The island nation of Niue becomes a self-governing colony of New Zealand.
Niue is an island country in the South Pacific Ocean, 2,400 kilometres northeast of New Zealand, east of Tonga, south of Samoa, and west of the Cook Islands. Niue’s land area is about 261 square kilometres and its population, predominantly Polynesian, was about 1,600 in 2016.The island is commonly referred to as “The Rock”, which comes from the traditional name “Rock of Polynesia”.
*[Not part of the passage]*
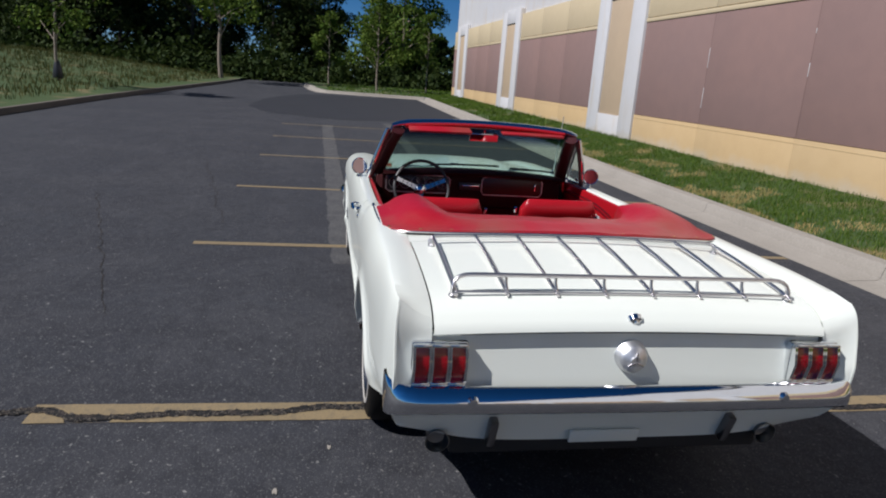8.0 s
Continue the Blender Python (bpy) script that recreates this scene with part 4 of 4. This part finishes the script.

Niue, whose capital is the village of Alofi, is a self-governing state in free association with New Zealand; and New Zealand conducts most diplomatic relations on its behalf. Niueans are citizens of New Zealand, and Queen Elizabeth II is head of state in her capacity as Queen of New Zealand. Between 90–95% of Niuean people live in New Zealand, along with about 70% of the speakers of the Niuean language.A bilingual country, Niue has over 30% of its population speak both Niuean and English, though the percentage of monolingual English-speaking people is only 11%, while 46% are monolingual Niuean speakers. Rugby is the most played sport in Niue. In October 2016, Niue officially declared that all its national debt was paid off, and that there was no longer any national debt in Niue.
Niue is not a member of the United Nations, but UN organizations have accepted its status as a freely-associated state as equivalent to independence for the purposes of international law. As such, Niue is a full member of some UN specialised agencies and the WHO, and is invited, alongside the other non-UN member state, the Cook Islands, to attend United Nations conferences open to “all states”. Niue is subdivided into 14 villages. Each village has a village council that elects its chairman. The villages are at the same time electoral districts. Each village sends an assemblyman to the Parliament of Niue.